China’s missiles hit seas near Taiwan following Pelosi visit
At least 11 Chinese missiles struck seas north, south and east of Taiwan on Thursday, less than 24 hours after House Speaker Nancy Pelosi celebrated the island as a bulwark of democracy next to autocratic China. The People’s Liberation Army declared that its missiles “all precisely hit their targets,” even as Japan said five landed in its waters.
The Chinese military called the exercises a prelude to a bigger show of force intended to punish the island for a visit by Pelosi that challenged Beijing’s claims to Taiwan. The drills, jostling ever closer to Taiwan and expected to run 72 hours, will also give Chinese forces valuable practice should they one day be ordered to encircle and attack the island.
China’s top leader, Xi Jinping, has said he hopes to eventually unify Taiwan and China through peaceful steps, as part of his vision for a “rejuvenated” and powerful nation. But like his predecessors, he has not ruled out force, and China’s military buildup has reached a point where some commanders and analysts think an invasion is an increasingly plausible, though still highly risky, scenario.
Even if imminent conflict is unlikely, the exercises are putting the region on edge. And tensions could dangerously escalate, especially if something goes wrong.
The Japanese government Thursday said five Chinese ballistic missiles had fallen into its exclusive economic zone, the first time any had landed in those waters. The zone is outside of the country’s territorial waters, where international ships can pass freely.
Another missile, the government said, landed 50 miles northwest of Yonaguni, a small island at Japan’s southernmost tip and just a short distance from Taiwan. The missile did not land in Japan’s economic zone.
Japan lodged a protest with the Chinese government. “This is a grave issue that concerns our national security and the safety of the people,” said Japan’s defense minister, Nobuo Kishi.
On Wednesday, before the missile incident, a spokesperson for the Chinese Foreign Ministry, Hua Chunying, told reporters that Beijing did not recognize Japan’s zone, since “China and Japan have not demarcated a boundary in the relevant waters.”
The six areas for China’s exercises were chosen for their importance in a potential campaign to seal off Taiwan and repel foreign intervention, Maj. Gen. Meng Xiangqing, a professor of strategy at the National Defense University in Beijing, said in an interview on Chinese television.
One zone covers the narrowest part of the Taiwan Strait. Others could be used to block a major port or attack three of Taiwan’s main military bases. One facing southern
Taiwan, “creates conditions to bolt the door and beat the dog,” he said, using a Chinese saying that refers to blocking an enemy’s escape route. He signaled that a bigger show of force using live ammunition was on the way.
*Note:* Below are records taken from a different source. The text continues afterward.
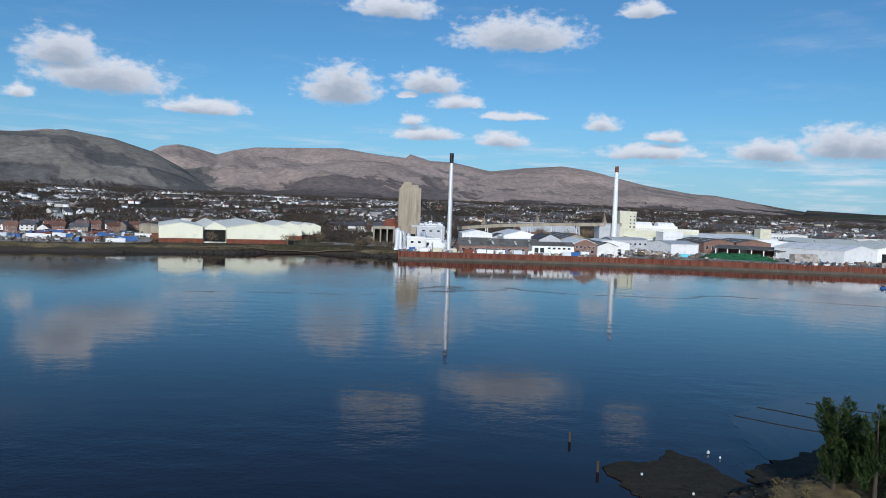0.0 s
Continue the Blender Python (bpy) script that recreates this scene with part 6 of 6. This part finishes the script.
cv = thing("caravan", 92, -34, 4.1, 70, "white touring caravan parked beside a house", "caravan")
part("body", Geo().prism([(-2.6, .6), (2.4, .5), (2.7, 1.6), (2.2, 2.7), (-2.4, 2.7), (-2.7, 1.8)], -1.1, 1.1), WHITE, cv)
part("window", Geo().box(0, -1.12, 1.5, 2.4, .08, .8), GLASS, cv)
for y in (-1, 1):
    part("wheel", Geo().tube((-.3, y - .1, .35), (-.3, y + .1, .35), .35, n=12), RUBBER, cv)
patch("lawn", [(60, -62), (80, -58), (82, -50), (60, -50)], LAWN, "clipped garden lawn", category="lawn", lift=.12)
patch("lawn", [(60, -44), (79, -46), (80, -38), (61, -36)], LAWN, "clipped garden lawn with a path", category="lawn", lift=.12)
patch("lawn", [(58, -80), (62, -70), (56, -64), (53, -78)], LAWN, "small green lawn beside the lane", category="lawn", lift=.12)
patch("lawn", [(64, -22), (60, -10), (74, -2), (76, -10)], LAWN, "front lawn of a bungalow", category="lawn", lift=.12)
patch("driveway", [(66, -30), (80, -26), (78, -12), (66, -14)], BRICK, "red paved driveway", category="drive", lift=.1)
put_car(1, 72, -17, 20, 4.25, "silver car parked on a red driveway")
put_car(0, 82, -57, 10, 4.25, "white car parked by a garden wall")
put_car(1, 55.5, -36, 80, 4.55, "silver car on the narrow lane")
put_car(4, 50.8, -73, 80, 4.55, "red car on the narrow lane")
put_car(2, 22, -290, 75, 4.55, "dark car near the hamlet")
put_car(0, 300, -660, 70, 4.5, "white van far along the farm track")
cottage = make_house(10, 6.5, 2.5, 5.0, HARLED, DARK_TILE, "low cottage in the riverside hamlet", 3, 1)
cottage.matrix_basis = pose(28, -300, height_at(28, -300), 0, 0, 60)
for k, (x, y) in enumerate(((41, -296), (24, -322), (46, -320), (12, -342), (34, -345), (56, -350), (6, -362), (28, -372), (50, -376), (70, -380), (40, -392))):
    copy_thing(cottage, pose(x, y, height_at(x, y), 0, 0, 60 + 17 * (k % 4)))
for k in range(9):
    x, y = 100 - 22 * k + 9 * (k % 2), -582 - 6 * k - 24 * (k % 3)
    ob = copy_thing(cottage, pose(x, y, height_at(x, y), 0, 0, 20 * (k % 5)))
    ob["label"] = "low house in a tree-lined row beyond the fields"
for x, y, l in ((-78, -640, 22), (-105, -655, 16)):
    gable("barn", x, y, 20, l, 12, 4, 6, GREY_SHEET, GREY_SHEET, "farm barn with a gleaming pale roof", "barn", ridge_along="x", z=4)
for x, y in ((200, -776), (150, -800), (240, -900), (-60, -960)):
    gable("barn", x, y, 10, 26, 14, 5, 8, SANDSTONE, DARK_ROOF, "distant farm building with a dark roof", "barn", ridge_along="x", z=4)
rng_plot = random.Random(12)
for k in range(34):
    x, y = rng_plot.uniform(52, 120), rng_plot.uniform(-235, -118)
    if x > 62 + .38 * (-118 - y) + 30:
        continue
    bed = new("plot_bed", Geo().box(0, 0, -.2, rng_plot.uniform(8, 20), rng_plot.uniform(.6, 1.6), .4).mesh("plot_bed", rng_plot.choice((HEADLAND, DITCH, BROWN_FIELD, BROWN_FIELD, DIRT))))
    bed.matrix_basis = pose(x, y, 4.25, 0, 0, -16 + rng_plot.uniform(-3, 3))
    tagged(bed, "long narrow plot bed on the old allotments", "plot bed", "plot beds")
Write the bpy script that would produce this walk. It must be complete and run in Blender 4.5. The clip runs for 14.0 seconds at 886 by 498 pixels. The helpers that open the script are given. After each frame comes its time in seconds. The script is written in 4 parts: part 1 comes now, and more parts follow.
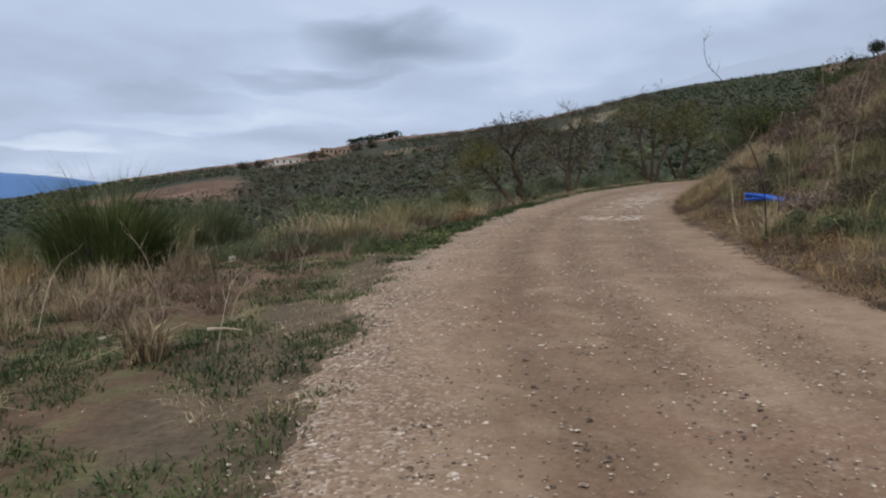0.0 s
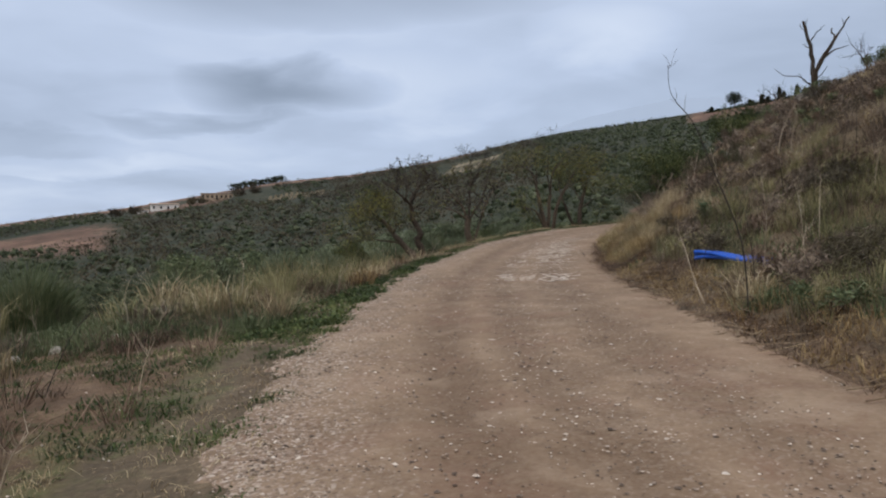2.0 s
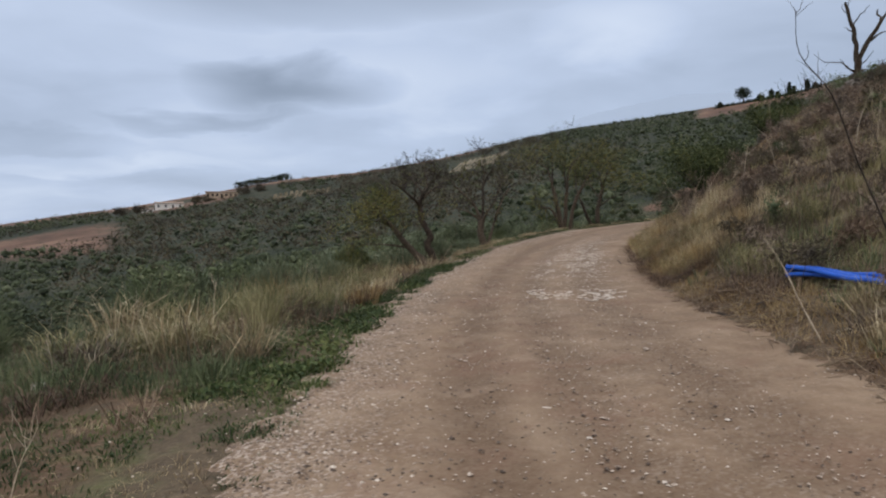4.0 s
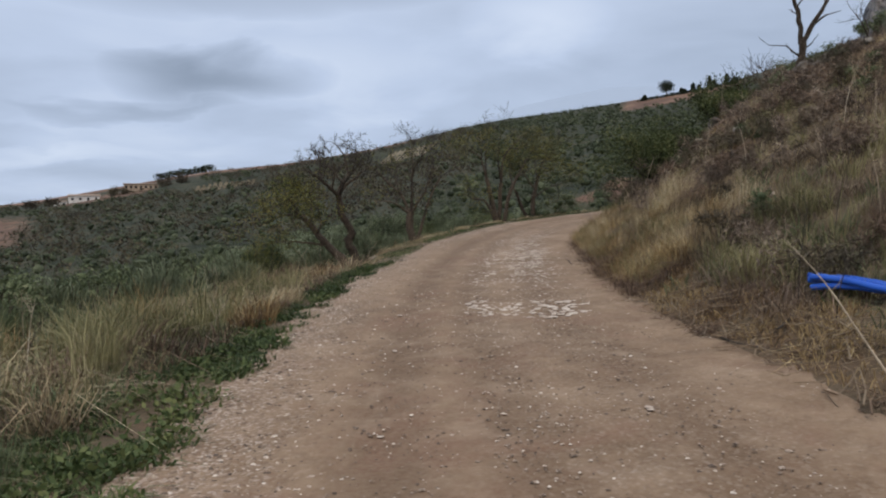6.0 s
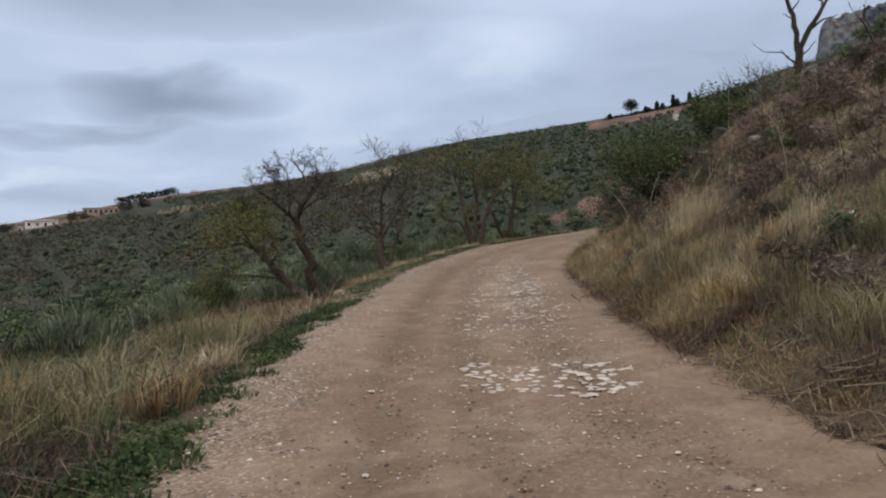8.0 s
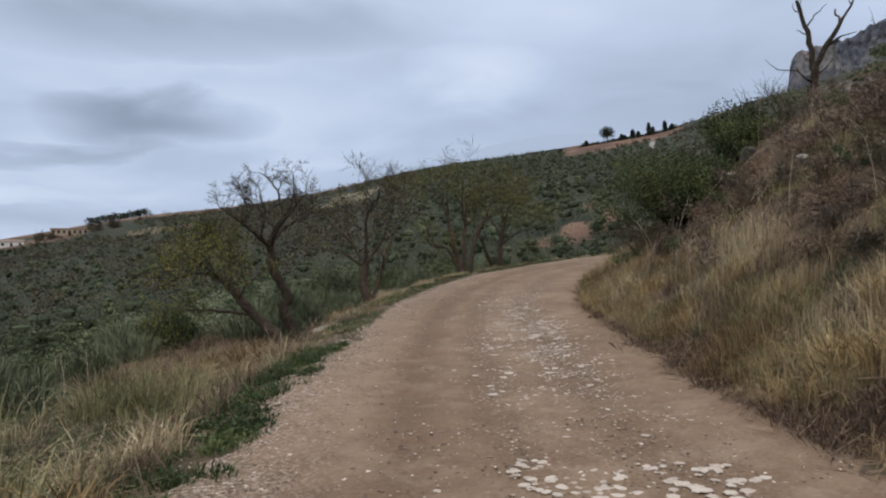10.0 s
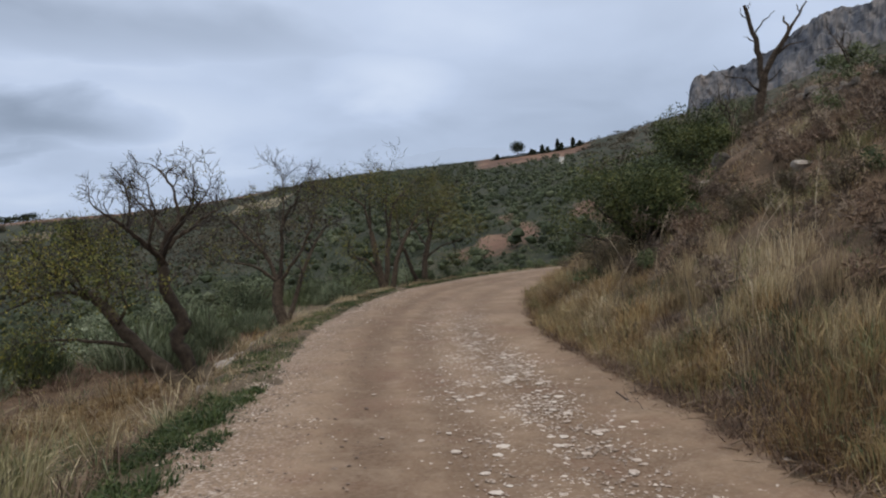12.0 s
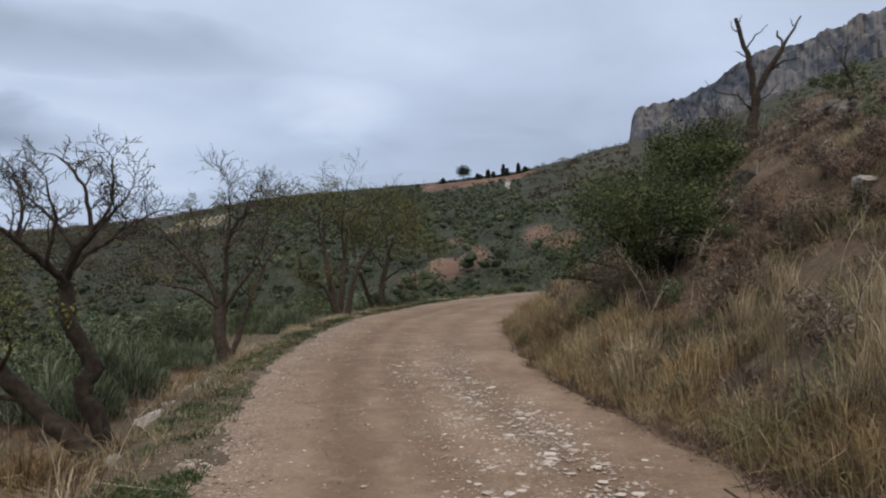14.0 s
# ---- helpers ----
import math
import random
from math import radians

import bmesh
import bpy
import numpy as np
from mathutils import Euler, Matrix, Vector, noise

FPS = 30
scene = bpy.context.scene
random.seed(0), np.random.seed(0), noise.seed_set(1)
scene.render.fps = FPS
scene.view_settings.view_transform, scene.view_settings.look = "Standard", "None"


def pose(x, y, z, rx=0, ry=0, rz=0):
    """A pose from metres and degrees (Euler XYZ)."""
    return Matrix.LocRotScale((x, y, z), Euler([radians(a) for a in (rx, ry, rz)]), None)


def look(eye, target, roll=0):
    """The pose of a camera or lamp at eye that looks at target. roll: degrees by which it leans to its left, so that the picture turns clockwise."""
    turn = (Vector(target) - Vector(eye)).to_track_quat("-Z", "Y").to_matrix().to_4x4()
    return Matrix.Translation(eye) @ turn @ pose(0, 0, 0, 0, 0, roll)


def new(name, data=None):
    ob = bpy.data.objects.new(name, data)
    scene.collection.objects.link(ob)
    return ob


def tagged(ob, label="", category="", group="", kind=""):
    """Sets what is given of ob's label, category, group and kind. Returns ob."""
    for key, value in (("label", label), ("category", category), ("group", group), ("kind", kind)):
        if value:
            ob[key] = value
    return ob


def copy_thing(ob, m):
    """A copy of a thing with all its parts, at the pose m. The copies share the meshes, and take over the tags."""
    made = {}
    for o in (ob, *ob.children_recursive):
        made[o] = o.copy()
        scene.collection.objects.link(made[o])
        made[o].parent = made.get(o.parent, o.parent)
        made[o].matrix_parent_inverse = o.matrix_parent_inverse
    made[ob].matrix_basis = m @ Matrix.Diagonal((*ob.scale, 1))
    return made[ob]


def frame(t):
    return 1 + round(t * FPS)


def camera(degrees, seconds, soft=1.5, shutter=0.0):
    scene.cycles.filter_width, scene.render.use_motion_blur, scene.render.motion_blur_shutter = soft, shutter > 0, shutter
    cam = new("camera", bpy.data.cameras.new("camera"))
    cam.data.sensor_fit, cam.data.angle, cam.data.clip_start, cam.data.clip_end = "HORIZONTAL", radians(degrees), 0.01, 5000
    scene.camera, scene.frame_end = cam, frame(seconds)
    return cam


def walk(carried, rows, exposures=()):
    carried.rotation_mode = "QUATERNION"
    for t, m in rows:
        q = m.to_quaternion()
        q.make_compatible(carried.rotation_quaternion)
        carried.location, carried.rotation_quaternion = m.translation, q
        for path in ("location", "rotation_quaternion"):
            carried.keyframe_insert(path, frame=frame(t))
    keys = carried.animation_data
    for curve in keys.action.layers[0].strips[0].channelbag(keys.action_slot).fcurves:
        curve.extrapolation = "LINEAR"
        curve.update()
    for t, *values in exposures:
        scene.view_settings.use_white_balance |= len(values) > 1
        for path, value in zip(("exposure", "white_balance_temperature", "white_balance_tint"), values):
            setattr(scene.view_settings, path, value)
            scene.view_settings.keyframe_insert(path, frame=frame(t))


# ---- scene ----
cam = camera(61.5, 14.0, soft=2.1)
METRES, EYE, TILT, LEAN, TURN = 19.5, 1.55, -4.5, 0.0, 0.0
ROWS = [
    (0.0, 0.0, 0.0, 0.0, 0.0, 0.0, 0.0),
    (0.5, -0.0043, 0.0332, 0.0064, -3.4, 1.26, 0.25),
    (1.0, -0.0061, 0.0688, 0.0134, -6.8, 2.26, 0.33),
    (1.5, -0.0055, 0.1073, 0.018, -8.99, 2.79, 0.96),
    (2.0, -0.0083, 0.144, 0.0256, -8.57, 3.26, 1.38),
    (4.5, 0.0082, 0.3163, 0.0506, -8.09, 2.89, 1.53),
    (5.0, 0.0156, 0.3526, 0.0556, -9.33, 2.57, 1.65),
    (5.5, 0.0224, 0.3861, 0.0599, -11.38, 2.3, 2.1),
    (6.0, 0.0327, 0.4202, 0.0615, -13.39, 2.25, 2.33),
    (6.5, 0.0388, 0.4563, 0.0662, -14.81, 2.36, 2.77),
    (7.0, 0.045, 0.4922, 0.0713, -15.75, 2.64, 3.08),
    (7.5, 0.0524, 0.5293, 0.0772, -15.78, 3.18, 3.29),
    (10.0, 0.0704, 0.6945, 0.0994, -17.73, 5.45, 2.93),
    (10.5, 0.0751, 0.7307, 0.1066, -19.93, 5.97, 2.94),
    (11.0, 0.0822, 0.7673, 0.1111, -21.8, 5.78, 3.17),
    (11.5, 0.0863, 0.8052, 0.1148, -23.23, 5.67, 3.06),
    (12.0, 0.0908, 0.84, 0.1179, -24.74, 5.96, 2.86),
    (12.5, 0.0953, 0.8746, 0.122, -26.59, 6.04, 2.85),
    (13.0, 0.1026, 0.9075, 0.127, -27.82, 6.74, 2.87),
    (13.5, 0.1099, 0.9392, 0.1324, -28.46, 7.31, 2.55),
    (14.0, 0.1168, 0.9787, 0.1353, -29.23, 7.53, 2.25),
]
walk(cam, [(t, pose(0, 0, EYE, TILT, LEAN, TURN) @ pose(METRES * x, METRES * y, METRES * z, 90 + pitch, roll, yaw)) for t, x, y, z, yaw, pitch, roll in ROWS])

# ---- world, sun, exposure ----
scene.view_settings.exposure = 0.0


def shader(tree, kind, **values):
    n = tree.nodes.new(kind)
    for key, value in values.items():
        n.inputs[key.replace("_", " ")].default_value = value
    return n


def maths(tree, op, a, b=0.0, clamp=False):
    n = tree.nodes.new("ShaderNodeMath")
    n.operation, n.use_clamp = op, clamp
    for k, v in enumerate((a, b)):
        if isinstance(v, (int, float)):
            n.inputs[k].default_value = v
        else:
            tree.links.new(v, n.inputs[k])
    return n.outputs[0]


def mixed(tree, fac, a, b):
    n = tree.nodes.new("ShaderNodeMix")
    n.data_type = "RGBA"
    for sock, v in ((n.inputs[0], fac), (n.inputs[6], a), (n.inputs[7], b)):
        if isinstance(v, (int, float)):
            sock.default_value = v
        elif isinstance(v, tuple):
            sock.default_value = (*v, 1)
        else:
            tree.links.new(v, sock)
    return n.outputs[2]


def ramp(tree, fac, stops, constant=False):
    n = tree.nodes.new("ShaderNodeValToRGB")
    n.color_ramp.interpolation = "CONSTANT" if constant else "LINEAR"
    while len(n.color_ramp.elements) < len(stops):
        n.color_ramp.elements.new(0.5)
    for el, (at, c) in zip(n.color_ramp.elements, stops):
        el.position = at
        el.color = (*c, 1) if isinstance(c, tuple) else (c, c, c, 1)
    tree.links.new(fac, n.inputs[0])
    return n.outputs[0]


def noise_node(tree, vector, scale, detail=4.0, rough=0.55, distort=0.0):
    n = shader(tree, "ShaderNodeTexNoise", Scale=scale, Detail=detail, Roughness=rough, Distortion=distort)
    if vector is not None:
        tree.links.new(vector, n.inputs["Vector"])
    return n.outputs["Fac"]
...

“You all can wait and see,” Meng said of the exercises. “This is the first time that the military will hold a joint military operation around all of Taiwan island,” he said. “It should be said that although this is an exercise resembling actual combat, it can at any time turn into real combat.”
Current and former Pentagon officials and military commanders said China’s missile firings conducted from areas north, south and east of Taiwan served both broad strategic purposes and specific operational goals.
The missile launches in the northeast, toward Japan, were designed specifically to send a message to Japan, the United States and Taiwan “based on the sensitivity to those waters to each,” said Adm. Scott H. Swift, a former U.S. Pacific Fleet commander.
It remains unclear how close Chinese forces will come to Taiwan during the rest of the exercises, which are scheduled to end Sunday.